The generic WAL interface comes up with a couple of routines:
- GenericXLogStart, to start the generation of a WAL record
- GenericXLogRegisterBuffer, which returns the copy of a page to work on. Using that it is possible to register both a full page and the delta of an existing page.
- GenericXLogFinish, to write the WAL record.
- GenericXLogAbort, to cancel the WAL generation, providing an escape code path in case of failure handling.
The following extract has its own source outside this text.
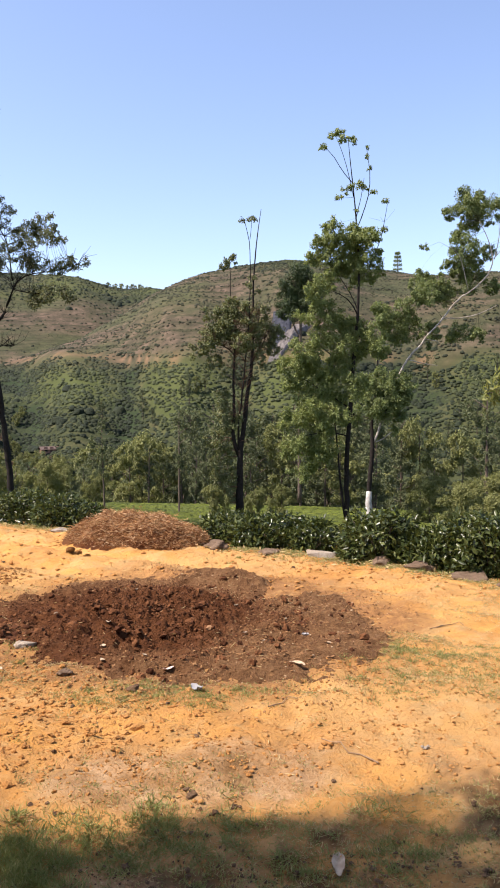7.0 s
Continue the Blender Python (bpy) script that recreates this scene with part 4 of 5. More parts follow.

Without knowing much about access methods, this can actually be used by any custom plugin or extension to generate WAL records that work at page level. For the sake of this post, I have hacked up a small extension called pg_swap_pages that switches two pages of an existing relation and logs that in a WAL record using two full page images. Take for example a cluster made of one master and one standby with a simple table having more than two pages:
=# CREATE TABLE swapped_table (id int);
CREATE TABLE
=# INSERT INTO swapped_table VALUES (generate_series(1,1000));
INSERT 0 1000
Using pageinspect it is possible to see that this table has indeed tuples:
=# CREATE EXTENSION pageinspect;
CREATE EXTENSION
=# SELECT lp, t_ctid
FROM heap_page_items(get_raw_page('swapped_table', 0)) LIMIT 5;
lp | t_ctid
----+--------
1 | (0,1)
2 | (0,2)
3 | (0,3)
4 | (0,4)
5 | (0,5)
(5 rows)
=# SELECT lp, t_ctid
FROM heap_page_items(get_raw_page('swapped_table', 1)) LIMIT 5;
lp | t_ctid
----+--------
1 | (1,1)
2 | (1,2)
3 | (1,3)
4 | (1,4)
5 | (1,5)
(5 rows)
And now using the extension switching the pages things get messed up on master, items from the first page going into the second page, and vice-versa (look at t_ctid for each tuple):
=# CREATE EXTENSION pg_swap_pages;
CREATE EXTENSION
=# SELECT pg_swap_pages('swapped_table'::regclass, 0, 1);
pg_swap_pages
---------------
null
(1 row)
=# SELECT lp, t_ctid
FROM heap_page_items(get_raw_page('swapped_table', 1)) LIMIT 3;
lp | t_ctid
----+--------
1 | (0,1)
2 | (0,2)
3 | (0,3)
(3 rows)
=# SELECT lp, t_ctid FROM heap_page_items(get_raw_page('swapped_table', 0)) LIMIT 3;
lp | t_ctid
----+--------
1 | (1,1)
2 | (1,2)
3 | (1,3)
(3 rows)
And things are getting correctly messed up on the standby as well, meaning that a generic WAL record has been correctly logged:
=# SELECT pg_is_in_recovery();
pg_is_in_recovery
-------------------
t
(1 row)
=# SELECT lp, t_ctid
FROM heap_page_items(get_raw_page('swapped_table', 1)) LIMIT 3;
lp | t_ctid
----+--------
1 | (0,1)
2 | (0,2)
3 | (0,3)
(3 rows)
pg_xlogdump is showing as well the record by the way (output reformatted for the needs of this post):
rmgr: Generic
len (rec/tot): 0/ 16382
tx: 0
lsn: 0/03051FF0
prev 0/03051FB8
desc: Generic
blkref #0: rel 1663/16384/16385 blk 0 FPW
blkref #1: rel 1663/16384/16385 blk 1 FPW
Other than this useless extension that would put your database in an inconsistent state, Postgres itself has an extension making use of the generic WAL interface in a far more advanced way with a contrib module called bloom, which is a module implementing a custom index method.
Hopefully this is going to give to the reader of this post new ideas, because to be honest such new facilities open many new doors for custom extension makers.